We meet George as he reached into trees to steal oranges as a kid and watch him grow old reaching for travelers’ luggage on trains going north and south along the eastern seaboard.  He ends life as a wise but lonely old man in Harlem. George’s story is perhaps the most difficult to read. He marries out of spite, in order to convince his father to allow him to finish college. The plan backfires and George’s life stutters as he spends it as a luggage handler on trains and tending to an unhappy marriage. He lives and witnesses the Great Migration train car by train car.

And Ida Mae.  A truly remarkable woman who we first meet as a tomboy in the deep south and who we leave as an old woman meeting State Senator Barack Obama at her neighborhood meeting in the Southside of Chicago. I could hear her voice and southern tone in Wilkerson’s prose and marvel at the life she led. It is Ida Mae’s quote that titled this post. And it is her life and her quiet dignity that I think inspired Wilkerson to write this:

“The facts of their lives unfurled over the generations like an overwrapped present, a secret told in syllables. Sometimes the migrants dropped puzzle pieces from the past while folding the laundry or stirring the corn bread, and the children would listen between cereal commercials and not truly understand until they grew up and had children and troubles of their own.  And the ones who had half-listened would scold and kick themselves that they had not paid better attention when they had the chance.”

This book raises topics that could be discussed for hours. The oppression of the Jim Crow South and how it destroyed families. The fact that when they went North, many African Americans found different, and sometimes more oppressive racism. The failed dreams of each of the main characters. And the scale of the migration in and of itself is jaw-dropping.

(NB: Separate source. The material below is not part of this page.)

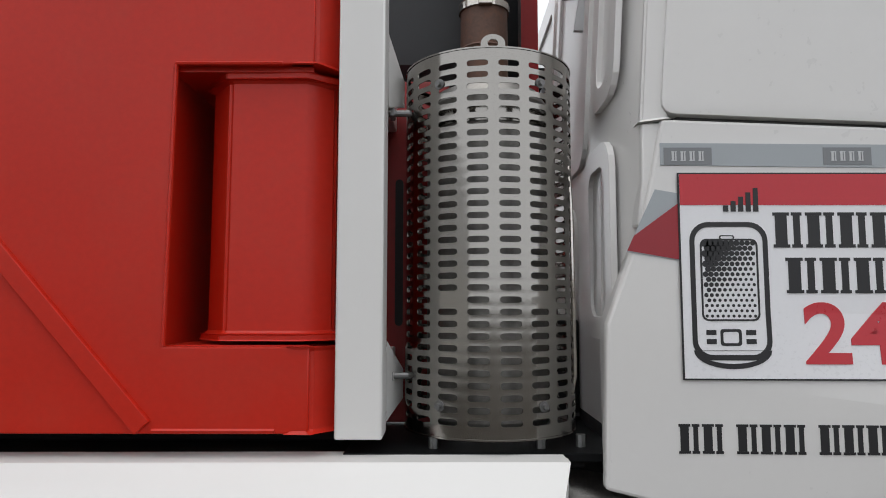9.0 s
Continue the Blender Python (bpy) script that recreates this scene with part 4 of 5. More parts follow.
def build_front_fender():
    top = [(1.045, 0.38), (1.055, 0.80), (1.068, 1.08), (1.13, 1.13), (1.22, 1.175), (1.285, 1.235), (1.345, 1.355), (1.42, 1.458), (1.52, 1.502), (1.75, 1.500), (2.03, 1.428), (2.155, 1.393), (2.23, 1.35), (2.288, 1.25), (2.325, 1.15), (2.372, 0.99), (2.42, 0.87), (2.47, 0.70)]
    low = [(2.44, 0.70), (2.405, 0.80), (2.345, 0.945), (2.262, 1.036), (2.135, 1.138), (1.96, 1.200), (1.755, 1.222), (1.53, 1.188), (1.36, 1.09), (1.23, 0.948), (1.162, 0.805), (1.138, 0.60), (1.13, 0.38)]
    outer, inner = curve(top), curve(low)
    f = part("front_fender", plate(outer + inner, 3.078, 3.14, r=0.009, seg=3), FENDER, T, "scratched dark grey plastic front fender")
    arch = inner[::-1]
    thick = [(x + (x - 1.75) * 0.05, z + 0.03) for x, z in arch]
    part("wheel_liner", plate(arch + thick[::-1], 3.13, 3.62), BLACKPL, f)
    part("fender_front", plate([(2.15, 1.41), (2.56, 1.42), (2.56, 0.98), (2.38, 0.98), (2.34, 1.1), (2.28, 1.28)], 3.15, 3.42, r=0.008), BLACKPL, f)
    part("fender_lip", tube([(x, 3.079, z) for x, z in inner], 0.010, 8), FENDER, f)
    crease_line = curve([(1.70, 1.315), (1.95, 1.285), (2.15, 1.23), (2.27, 1.14), (2.345, 1.03)])
    part("fender_crease", loft([[(x, 3.0785, z + 0.035), (x, 3.0785 - 0.007 * math.sin(math.pi * i / (len(crease_line) - 1)), z), (x, 3.0785, z - 0.02)] for i, (x, z) in enumerate(crease_line)]), FENDER, f)
    part("fender_seam", tube([(1.275, 3.0765, 1.26), (1.40, 3.0765, 1.14)], 0.002, 6), SEAM, f)
    rnd = random.Random(4)
    sc = []
    for k in range(22):
        u = rnd.uniform(-1, 1)
        x, z = 1.725 + 0.035 * u + rnd.gauss(0, 0.015), 1.315 + 0.06 * u + rnd.gauss(0, 0.02)
        l, a = rnd.uniform(0.012, 0.055), radians(rnd.uniform(56, 70))
        sc.append(tube([(x, 3.0745, z), (x + l * 0.5 * math.cos(a), 3.0742, z + l * 0.5 * math.sin(a) + 0.003), (x + l * math.cos(a), 3.0745, z + l * math.sin(a))], 0.0005, 4))
    for x, z, l in ((1.33, 1.16, 0.04), (1.36, 1.31, 0.025), (1.46, 1.25, 0.03), (2.0, 1.38, 0.02)):
        sc.append(tube([(x, 3.0742, z), (x + 0.01, 3.0742, z - l)], 0.0005, 4))
    for bm in sc:
        part("scratch", bm, LIGHTFILM, f)
    # dark sheet added behind the wheel so the well reads as black
    part("well_dark_fill", box(1.10, 2.62, 3.60, 3.64, 0.55, 1.42), DARK, f)
    part("mud_flap", plate([(1.055, 0.98), (1.07, 0.98), (1.085, 0.12), (1.06, 0.12)], 3.09, 3.55), BLACKPL, T, "black rubber mud flap")
    part("side_step_housing", plate([(2.36, 0.95), (2.42, 0.72), (2.93, 0.72), (2.93, 1.42), (2.5, 1.42), (2.36, 1.38)], 3.40, 3.44), FENDER, T)
    st = part("lower_step", box(2.455, 2.945, 3.115, 3.42, 0.735, 0.822, 0.012), FENDER, T, "black plastic cab step")
    part("step_apron", plate([(2.467, 0.683), (2.955, 0.716), (2.955, 0.972), (2.916, 0.972), (2.897, 0.838), (2.885, 0.826), (2.49, 0.808), (2.482, 0.816), (2.505, 0.885), (2.494, 0.995), (2.48, 1.004), (2.362, 0.988), (2.41, 0.88)], 3.092, 3.125, r=0.007, seg=3), FENDER, st)
    part("step_side", bevelled(loft([ring_y([(2.42, 0.99), (2.49, 1.0), (2.503, 0.885), (2.478, 0.812), (2.44, 0.80)], 3.12), ring_y([(2.40, 0.985), (2.48, 0.988), (2.486, 0.885), (2.470, 0.815), (2.44, 0.80)], 3.405)]), 0.008, 2), FENDER, st)
    part("step_side", bevelled(loft([ring_y([(2.897, 0.80), (2.916, 0.970), (2.953, 0.970), (2.953, 0.80)], 3.12), ring_y([(2.845, 0.80), (2.815, 0.990), (2.953, 0.995), (2.953, 0.80)], 3.405)]), 0.008, 2), FENDER, st)
    tp = part("tread_plate", box(2.50, 2.875, 3.14, 3.36, 0.818, 0.828, 0.003), CHARCOAL, st)
    for k in range(24):
        x = 2.505 + 0.0152 * k
        part("tooth", box(x, x + 0.009, 3.128, 3.146, 0.820, 0.836), FENDER, tp)
    part("apron_bolt", turned([(0.026, 3.092), (0.024, 3.082), (0.012, 3.080), (0.0, 3.080)], 18, at=(2.42, 0, 0.935)), CHARCOAL, st)
    us = part("upper_step", box(2.375, 2.83, 3.18, 3.42, 1.202, 1.240, 0.010, 2), FENDER, T, "black ribbed upper step")
    part("tread_plate", box(2.42, 2.80, 3.20, 3.36, 1.238, 1.247, 0.003), CHARCOAL, us)
    for k in range(11):
        x = 2.43 + 0.033 * k
        part("tooth", box(x, x + 0.018, 3.19, 3.20, 1.236, 1.250), CHARCOAL, us)
    part("bracket", box(2.40, 2.462, 3.19, 3.41, 1.16, 1.204, 0.008), FENDER, us)
    part("bracket", box(2.755, 2.862, 3.19, 3.41, 1.165, 1.204, 0.008), FENDER, us)
    cd = part("corner_deflector", plate(rounded_poly([(2.925, 0.60), (3.09, 0.60), (3.09, 1.55), (2.96, 1.55), (2.925, 1.50)], 0.015), 3.095, 3.50, r=0.010, seg=2), FENDER, T, "dark plastic front corner deflector")
    part("latch", box(2.935, 2.955, 3.089, 3.097, 0.99, 1.03, 0.004), CHARCOAL, cd)
    part("hanging_step", merge(plate(rounded_poly([(2.522, 0.74), (2.598, 0.74), (2.598, 0.50), (2.575, 0.40), (2.548, 0.40), (2.530, 0.468)], 0.012), 3.14, 3.165, r=0.006), box(2.546, 2.89, 3.14, 3.33, 0.402, 0.486, 0.02, 3)), FENDER, T, "hanging bottom step")
    part("stay_rod", merge(rod((2.904, 3.12, 0.73), (2.903, 3.12, 0.69), 0.016, 12), rod((2.903, 3.12, 0.70), (2.893, 3.13, 0.42), 0.011, 12, 0.007)), BLACKPL, T)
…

But what struck me most was the author’s thesis that the African Americans that left the South became immigrants within their own country. We are often called a nation of immigrants. This is largely true but it leaves out the unwilling participants in the darkest chapter in our history. The Great Migration was the moment when African Americans realized an immigrant experience comparable to others. Instead of being forcibly moved as they were when they arrived here, these brave souls decided to pull up roots and find a new home. Like the Irish, Germans, Italians, and so many others who came to America, the millions of migrants that left the South traveled painful journeys as they looked for a new home. They left to seek a newer world.

Rarely is non-fiction called beautiful, but this book truly was.  Like Dr. Foster arranging flowers perfectly in his garden, Wilkerson chooses each word with precision, creating a book that reads more like classic literature than the impeccable research that it actually is.  I can’t rave enough about this book or the impact that it had on me.  No doubt it will also give you new perspective on American history and an deeper appreciation for the personal histories of many African American families.